Os recursos naturais do concelho de Odemira têm também vindo a ser explorados  de forma insustentável. Ambas as explorações, humana e ambiental, são causadas por uma visão capitalista de mercado, focada na exportação e não na produção de proximidade, o que contraria a desejável alimentação eco-sustentável. Embora a humanidade dependa da agricultura, temos de minimizar o seu impacto, através da escolha sustentável das colheitas, da adoção de técnicas e práticas agrícolas menos invasivas e consumidoras da menor quantidade de recursos possível e integradas em cadeias logísticas de curta distância.

O que se verifica em Odemira, e que não é diferente do que se passa noutras partes do país, é a exploração de um tipo de agricultura intensiva, que utiliza uma grande área de estufas e com um elevado consumo de água. A agricultura assim praticada tem efeitos negativos diretos na biodiversidade e nos ecossistemas.

As soluções apresentadas pelo LIVRE

O que esta situação veio a demonstrar, em primeiro lugar, é a necessidade de melhorar as condições habitacionais no Concelho de Odemira. É inadmissível do ponto de vista social e sanitário a presente sobrelotação de casas em território nacional. Assim, sugerimos o planeamento pela autarquia de soluções apropriadas para acolher no concelho os trabalhadores agrícolas, em muitos casos sazonais, em condições sanitárias e de habitação condignas, podendo fazer parte da solução a elaboração de um programa de habitação com preços controlados.

É também necessário aumentar a fiscalização para garantir que os direitos dos  imigrantes sejam respeitados e que os empregadores cumpram os seus deveres. Para tal, o LIVRE defende a contratação de mais funcionários – incluindo tradutores fluentes nas principais línguas faladas pela comunidade migrante –  para a ACT e para o SEF. Neste último caso, não só seriam destacados para o serviço de fiscalização, como seriam úteis para agilizar o processo de legalização de imigrantes. A fiscalização deve ser especialmente agressiva em relação a empresas nacionais e internacionais intermediárias que utilizam subterfúgios legais para dar entrada dos imigrantes em território nacional. A legislação deve ser reforçada para impedir aquilo que é, na realidade, uma prática de tráfico humano com a aparência de legalidade. A maioria destes imigrantes são extorquidos em quantias exorbitantes pelo direito de residir e trabalhar em Portugal e postos nas mãos de empregadores que não só os exploram a troco de salários muito baixos, como lhes omitem ou recusam grande parte dos seus direitos.
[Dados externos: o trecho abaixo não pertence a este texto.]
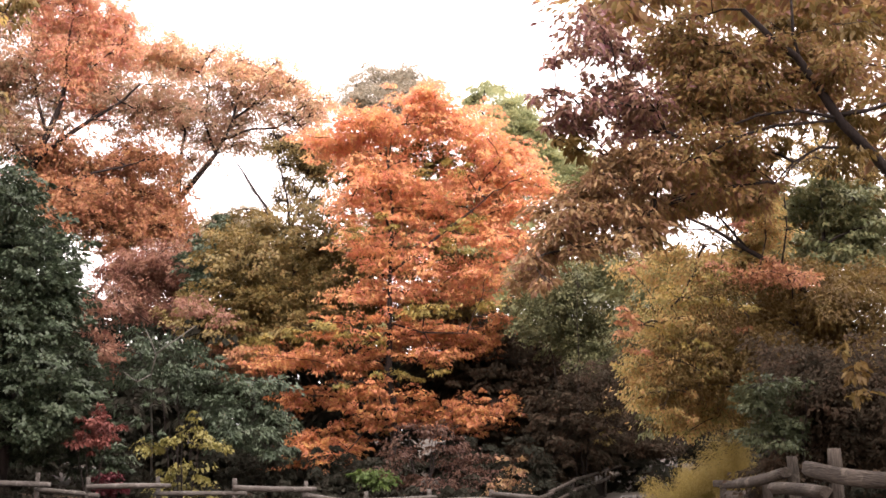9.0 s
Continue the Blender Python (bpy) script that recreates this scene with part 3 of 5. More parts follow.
LAUREL_LEAF = [
    (-1.7, 0.3, 5.4, 0.58, 0.26), (-0.6, 0, 5.4, 0.61, 0.22), (0.3, 0.5, 5.4, 0.62, 0.26), (-1.3, -0.5, 4.6, 0.6, 0.24),
    (-0.4, -0.1, 4.5, 0.69, 0.24), (0.6, 0.3, 4.6, 0.66, 0.26), (0.2, 0.3, 3.9, 0.65, 0.21), (1.6, -0.1, 4.2, 0.61, 0.24),
    (1.6, -0.5, 3.4, 0.68, 0.26), (2.5, 0, 3.3, 0.61, 0.26), (2.3, -0.4, 2.6, 0.68, 0.26), (3, -0.3, 2, 0.61, 0.26),
    (1.6, -0.7, 2.5, 0.6, 0.24), (0.8, 0.3, 3.3, 0.54, 0.21), (-2.4, 0.6, 4.4, 0.39, 0.21), (-2.1, 0.2, 3.4, 0.27, 0.15),
    (2.9, -0.1, 4.2, 0.42, 0.19), (3.4, 0.3, 2.7, 0.42, 0.24),
]
LAUREL_RUST = [
    (-2.9, -0.5, 6.3, 0.48, 0.37), (-2.5, -0.6, 5.3, 0.44, 0.51), (-2.8, -0.6, 4.4, 0.33, 0.37), (-2.3, 0, 6.8, 0.48, 0.3),
    (0.2, 0.5, 6.8, 0.53, 0.28), (1.3, 0, 6.3, 0.52, 0.24),
]
FLAME_AT = (-0.56, 46)
FLAME_INNER = [
    (-0.3, 2.8, 13.7, 1.05, 0.54), (1.6, 2.1, 14, 1.03, 0.54), (3.4, 2.8, 13.8, 1.05, 0.54), (0.4, 2.1, 11.7, 1.03, 0.54),
    (2, 2.9, 11.4, 1.05, 0.54), (-0.6, 2.4, 9.8, 0.93, 0.45), (3.8, 2.5, 11.7, 1.04, 0.54), (1, 2, 9.6, 1.03, 0.49),
    (2.8, 2.3, 9.6, 1.04, 0.54), (-1.7, 2.7, 13.5, 0.84, 0.45), (1.5, 2.1, 8.2, 1.15, 0.4), (-0.6, 2.7, 7.8, 1.16, 0.36),
    (5, 2.6, 13.1, 0.79, 0.45), (1.6, 2.4, 7.3, 1.06, 0.36), (0.4, 2.6, 7.1, 0.93, 0.32), (2.8, 2.5, 7.6, 0.93, 0.32),
]
FLAME_BROAD = [
    (4.7, 0, 9.6, 0.7, 0.26), (2.8, 1, 9.1, 0.85, 0.39), (3.6, -0.7, 8.6, 0.61, 0.32), (1.3, -0.4, 9, 0.87, 0.32),
    (1.9, 0.2, 8.3, 0.93, 0.3), (-0.5, -0.1, 9, 0.61, 0.21), (-1.6, -0.1, 7.9, 0.83, 0.26), (-0.7, 0.8, 8.1, 0.85, 0.28),
    (0.6, 0.1, 8, 0.84, 0.24), (3.2, 0.6, 8.1, 0.85, 0.26), (-2, -0.3, 11, 0.44, 0.3), (2.4, 0.7, 11.5, 0.67, 0.3),
    (4.2, 0.4, 11.3, 0.75, 0.34), (3.4, -0.2, 10.8, 0.57, 0.3), (5.1, -0.6, 11.2, 0.61, 0.34), (-1.1, -0.9, 10.1, 0.47, 0.25),
]
FLAME_TOP = [
    (1.2, -0.3, 16.1, 0.44, 0.42), (0.8, 0.5, 15.8, 0.71, 0.37), (1.8, -0.1, 15.3, 0.83, 0.38), (2.9, 0.9, 15.4, 0.9, 0.39),
    (3.5, -0.9, 14.2, 0.82, 0.42), (1.1, 0.3, 14.8, 0.89, 0.39), (2.2, -0, 14.5, 0.92, 0.34), (-1.3, -0.8, 14.8, 0.82, 0.31),
    (-2, -0.8, 14.5, 0.52, 0.29), (-1.1, -0.3, 14.3, 0.92, 0.34), (-2.3, 0.7, 14.2, 0.76, 0.35), (-3, -0.1, 14.1, 0.48, 0.28),
    (-1.6, 1, 13.8, 0.94, 0.37), (-0.3, 0.8, 14, 0.9, 0.35), (-0.3, -0.8, 14.7, 0.48, 0.34), (3.4, 0.9, 13.8, 0.94, 0.37),
    (4.6, 0.5, 13.8, 0.62, 0.35), (5.2, 0.8, 13.7, 0.54, 0.43), (4.2, -0.3, 13.1, 0.83, 0.34), (1.6, -0.9, 15.7, 0.39, 0.29),
]
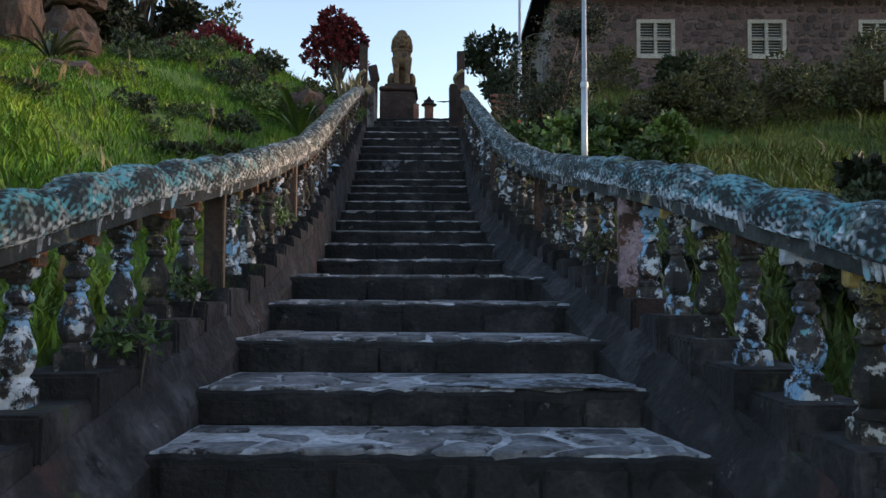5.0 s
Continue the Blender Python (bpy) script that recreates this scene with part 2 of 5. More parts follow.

O LIVRE defende também que o governo português deveria celebrar acordos bilaterais com os países de onde são originários os trabalhadores que chegam a território nacional para se dedicarem à produção agrícola, de modo a esvaziar o poder de redes de tráfico humano, e de modo a regularizar a situação profissional dos trabalhadores.

Quanto aos impactes ambientais, o LIVRE tem defendido a prática de agricultura sustentável que promova um uso racional dos recursos hídricos, que promova a biodiversidade e que não se centre em monoculturas intensivas, sendo o menos invasiva possível para o meio ambiente circundante.

Por fim, o LIVRE lembra que esta situação não acontece  apenas no concelho de Odemira, mas afeta várias regiões do país que estejam dependentes da imigração como fonte de mão-de-obra para a agricultura.  É  importante garantir que os imigrantes sejam integrados na sociedade, tenham acesso à habitação, contratos de trabalho legais e condições de vida dignas. O LIVRE não se cansará de recordar que todos os seres humanos são iguais em termos de direitos, sejam eles cidadãos portugueses ou imigrantes.